# Start of Source material
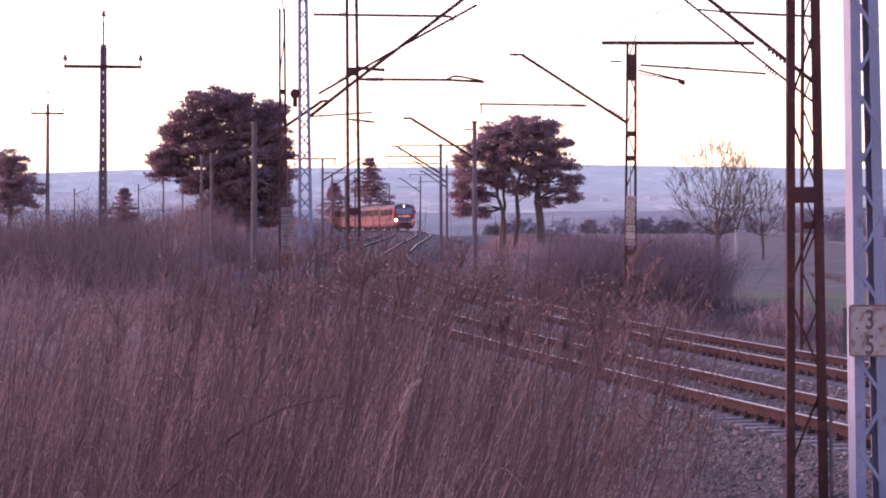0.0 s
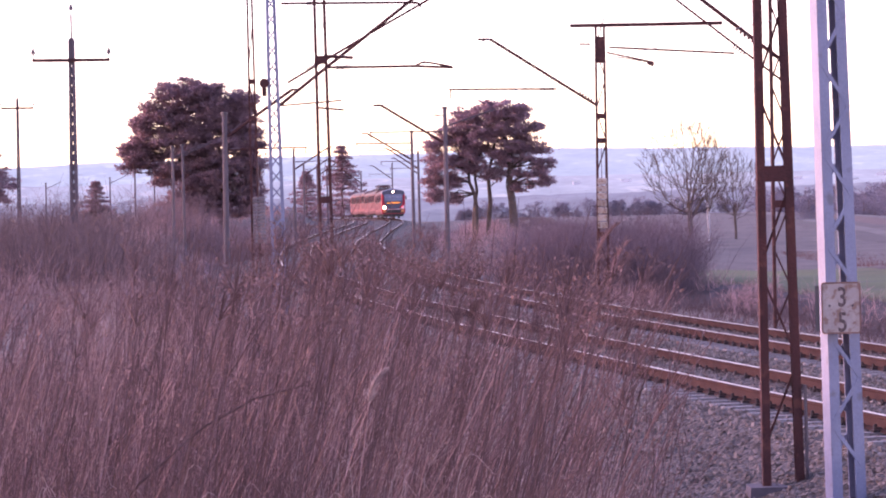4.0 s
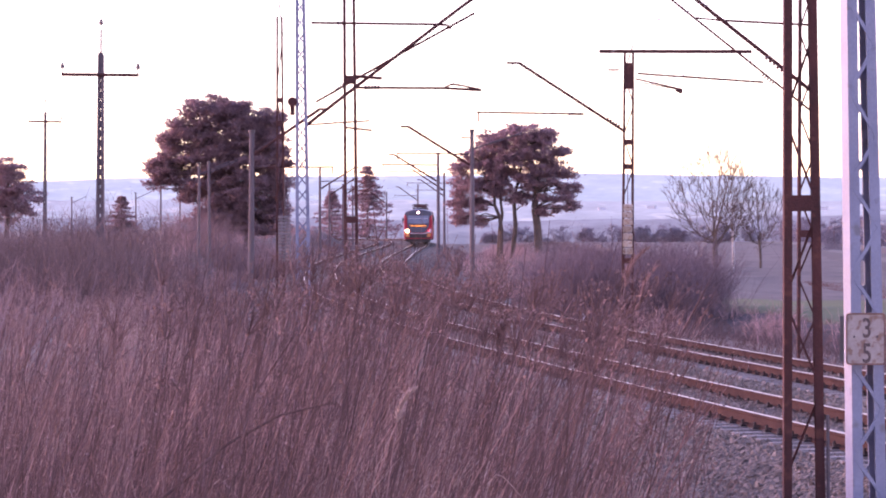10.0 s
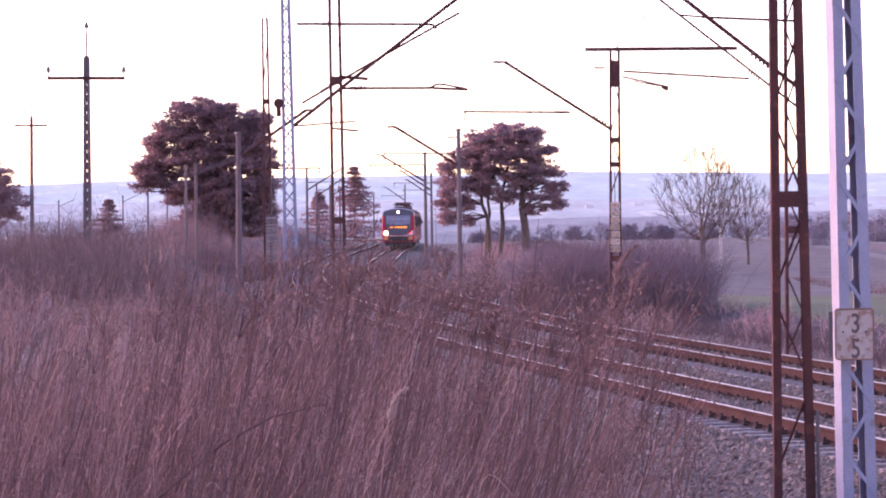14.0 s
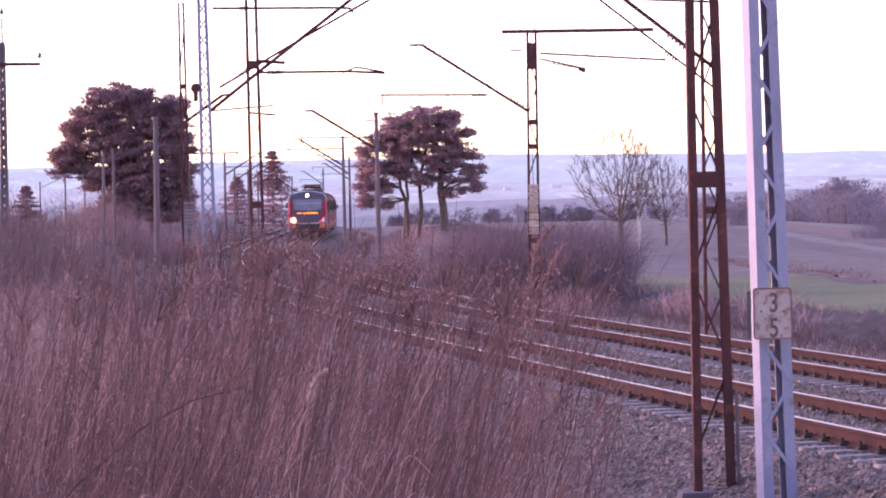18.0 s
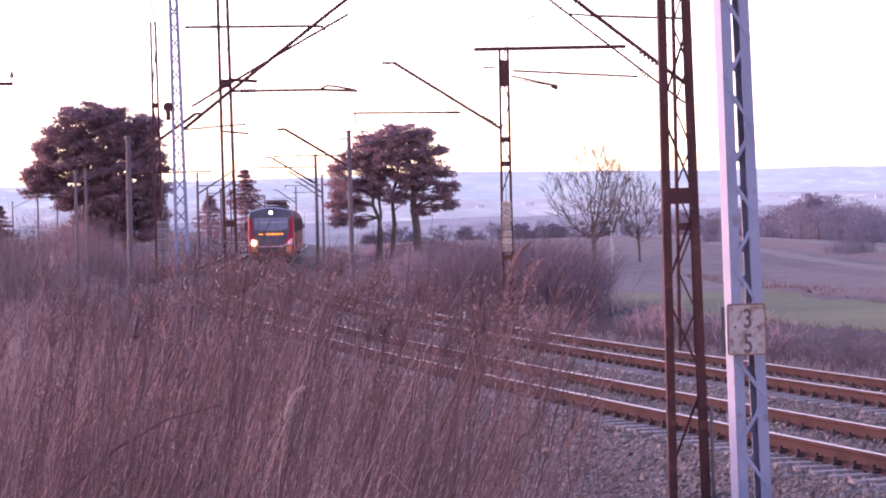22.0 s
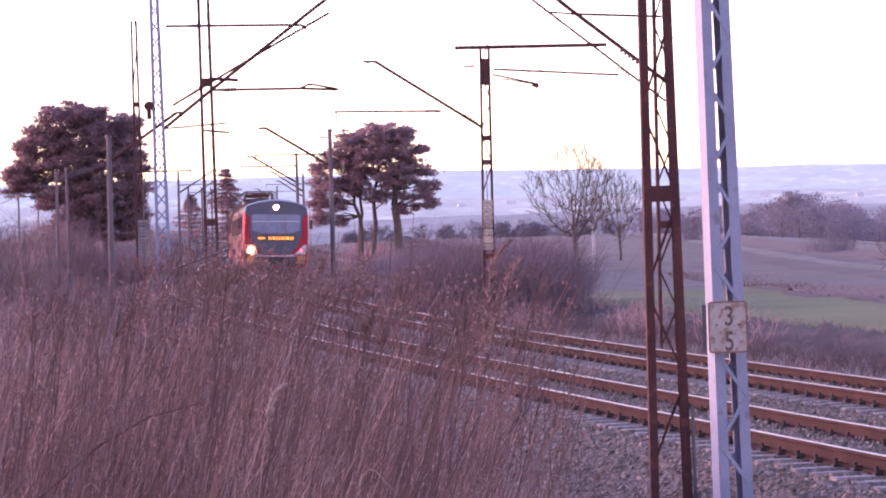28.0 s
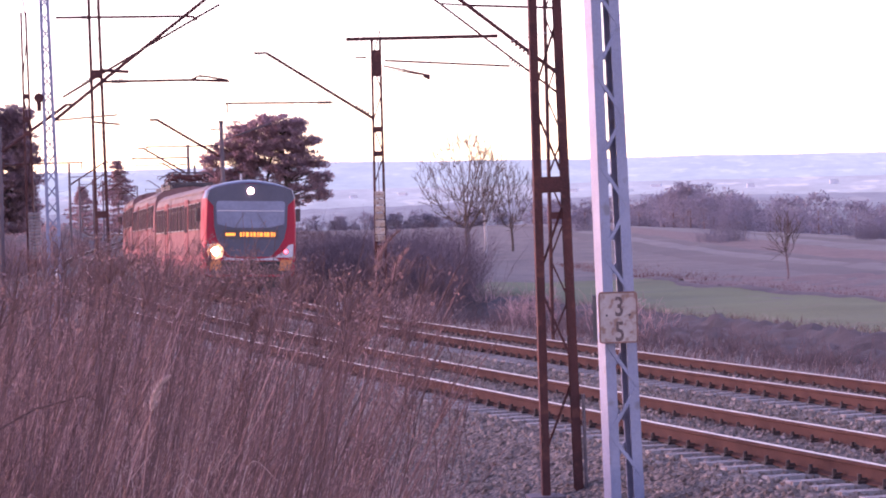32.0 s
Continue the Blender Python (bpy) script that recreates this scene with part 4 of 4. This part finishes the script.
# End of Source material
Write out the whole listing exactly, and drop the pictures.

■ **Finished answer**:
0.0 s
4.0 s
10.0 s
14.0 s
18.0 s
22.0 s
28.0 s
32.0 s
Continue the Blender Python (bpy) script that recreates this scene with part 4 of 4. This part finishes the script.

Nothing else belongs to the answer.